Editor's Note: Some of the articles described below are not yet available at the PNAS site, but they are scheduled to be posted some time this week.
Researchers from the Riken Center for Integrative Medical Sciences and the Keio University School of Medicine describe a cytotoxic CD4 T cell immune signature in blood samples from supercentenarians — individuals who are at least 110 years old. Using single-cell RNA sequencing, the team took a look at transcriptomic patterns in circulating immune cells from seven supercentenarians and five controls under 110, focusing on more than 61,200 individual peripheral blood mononuclear cells. Along with enhanced representation of CD4 cytotoxic T lymphocytes, particularly those with expression features resembling CD8 cytotoxic T lymphocytes, the authors saw expansion of specific CD4 T cell clones in the supercentenarians, based on subsequent single-cell T cell receptor sequencing on two individuals reaching an exceptional age. "[G]enerally CD4 T cells have helper, but not cytotoxic, functions under physiological conditions," they explain, noting that the "conversion of helper CD4 T cells to a cytotoxic variety might be an adaptation to the late stage of aging." GenomeWeb has more on this, here.
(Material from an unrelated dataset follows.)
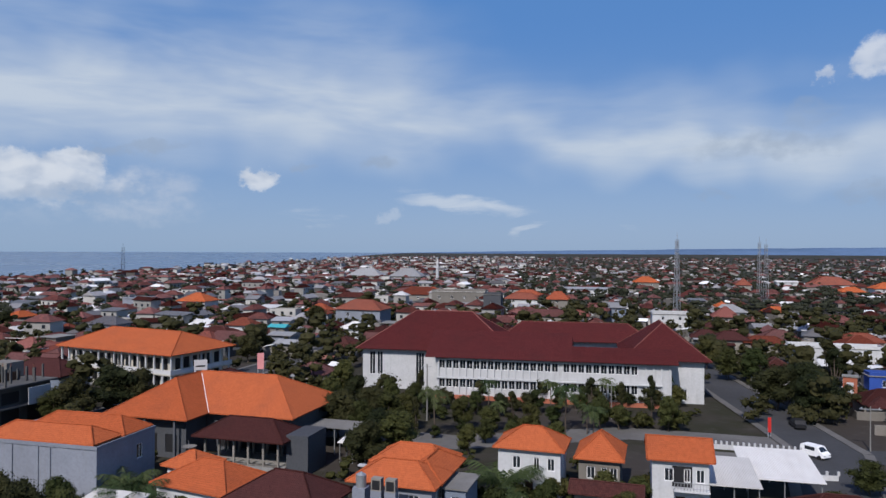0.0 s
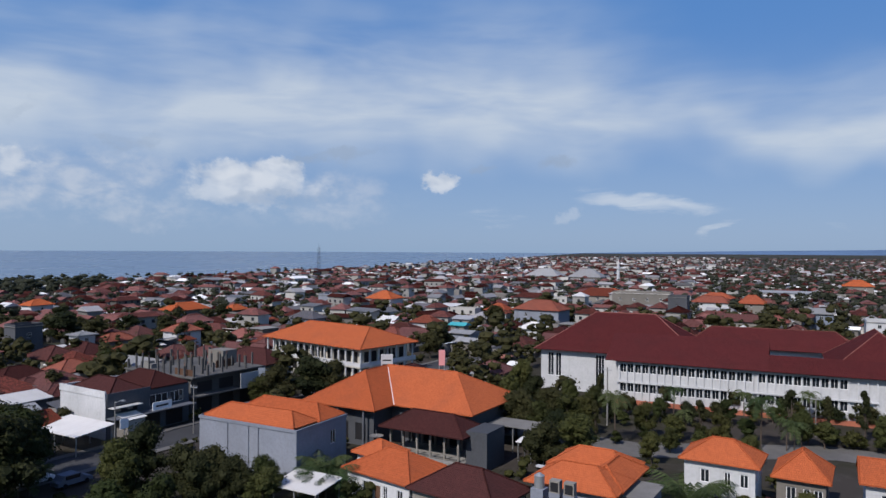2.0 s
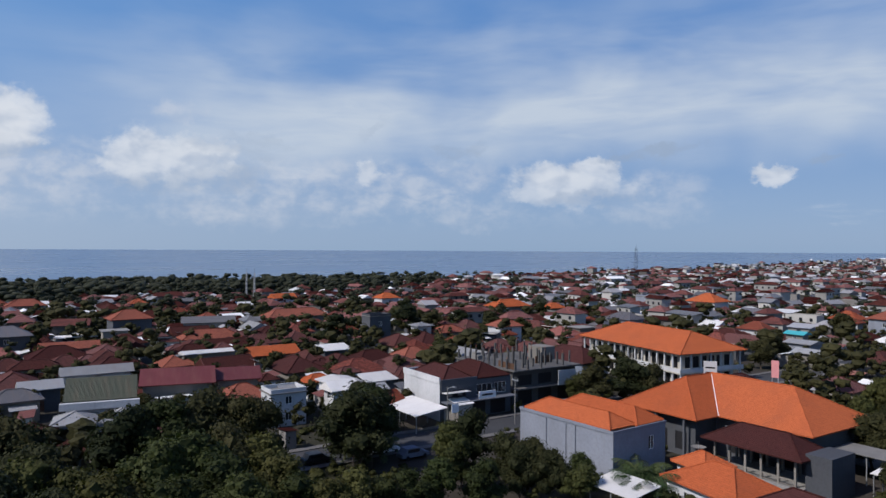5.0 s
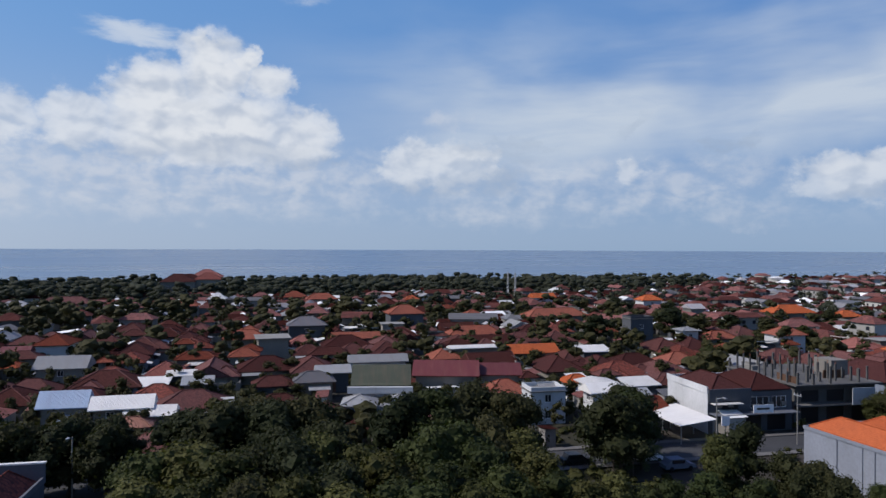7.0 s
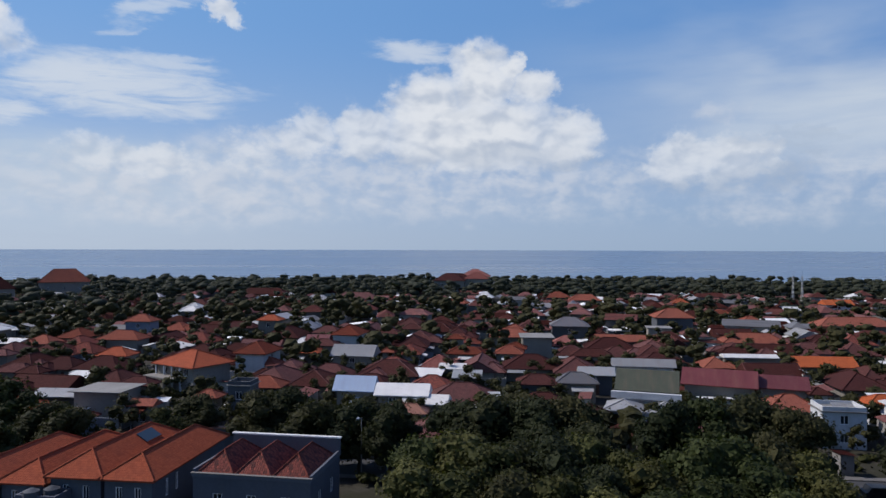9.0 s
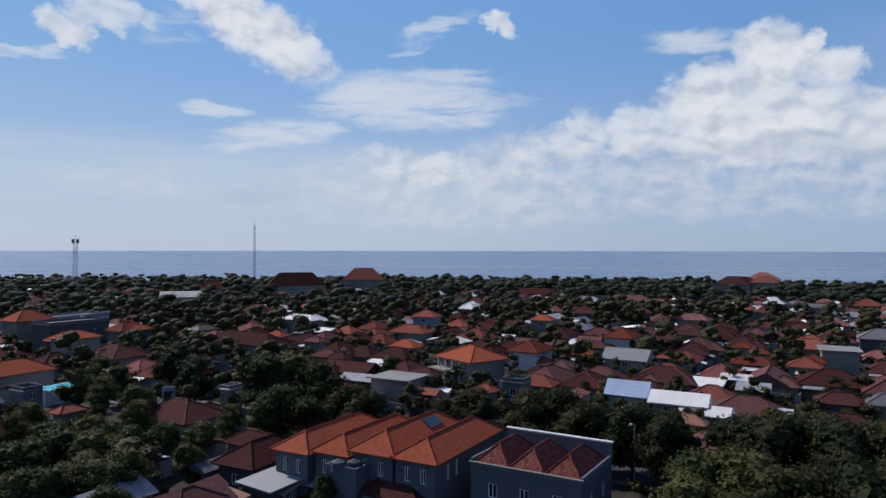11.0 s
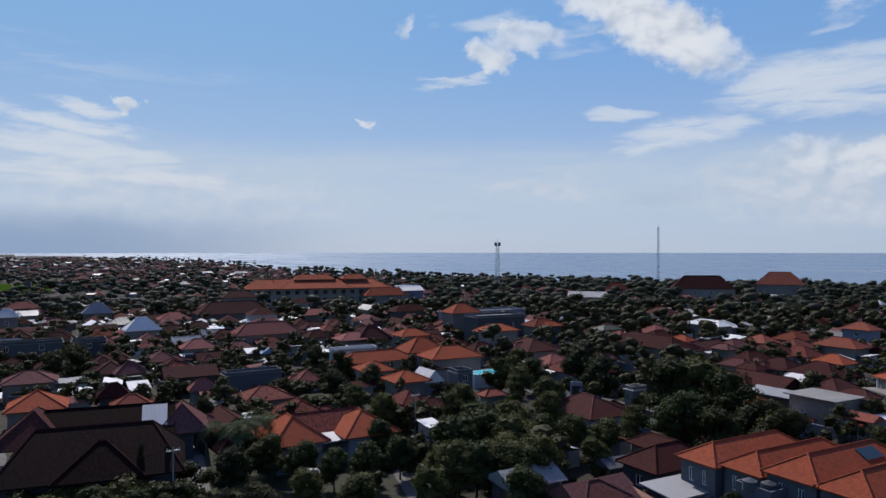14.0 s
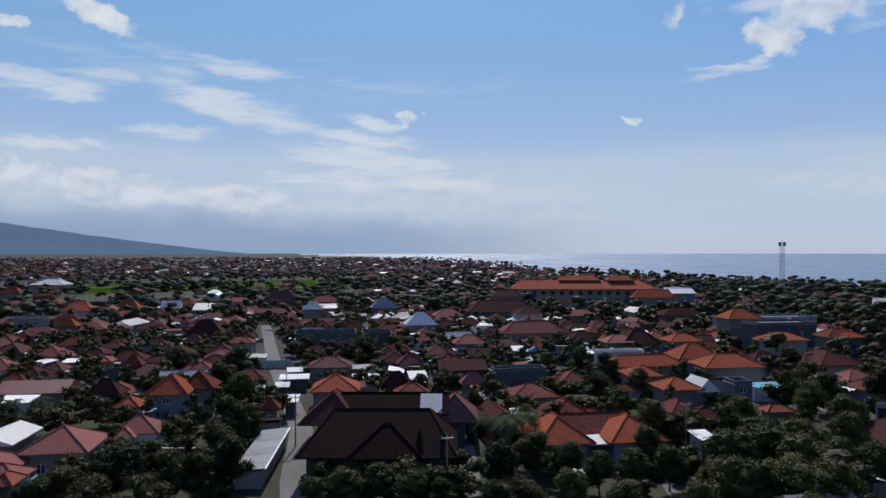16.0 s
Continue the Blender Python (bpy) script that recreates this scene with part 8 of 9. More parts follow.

For another paper set to come out in PNAS this week, a team from Oregon Health and Science University, Microsoft Research, and the University of Washington provides evidence suggesting relatively subtle changes in the proportion of hematopoietic stem cells that differentiate into mature blood cells can prompt acute myeloid leukemia (AML)-related hematopoietic blast cells to build up in the blood and bone marrow. The researchers did differentiation rate modeling, fluorescent in situ hybridization, and cell sequencing, uncovering mature blood cell types that continued to arise through differentiation in AML, albeit at lower-than-usual rates. "We experimentally validated that mature myeloid cells have the same genotype as leukemic blasts, demonstrating that there is not a complete block in differentiation," the authors report, noting that the results may impact if, and how, treatments targeting differentiation may be used in AML in the future.
An international team led by investigators in the US and Germany takes a look at the evolutionary history of beetles in the Coleoptera order, focusing on dramatic diversification within the lineage and the evolution of specialized plant-feeding lifestyles. In addition to a phylogenetic analysis built on more than 4,800 nuclear genes from 146 species of beetles or related insects, the researchers delved into specific features of beetle diversification with a broader analysis of 521 species represented by a few dozen genes, together with additional genome or transcriptome sequences. The analyses hinted that many beetles may have co-evolved and diversified with flowering plants, for example, nabbing enzyme-coding genes that help break down plant cell walls through horizontal gene transfer from bacteria and fungi. "Our findings clarify beetle phylogenetic relationships and reveal new insights into the evolution of specialized herbivory and why there are so many species of beetles," they report.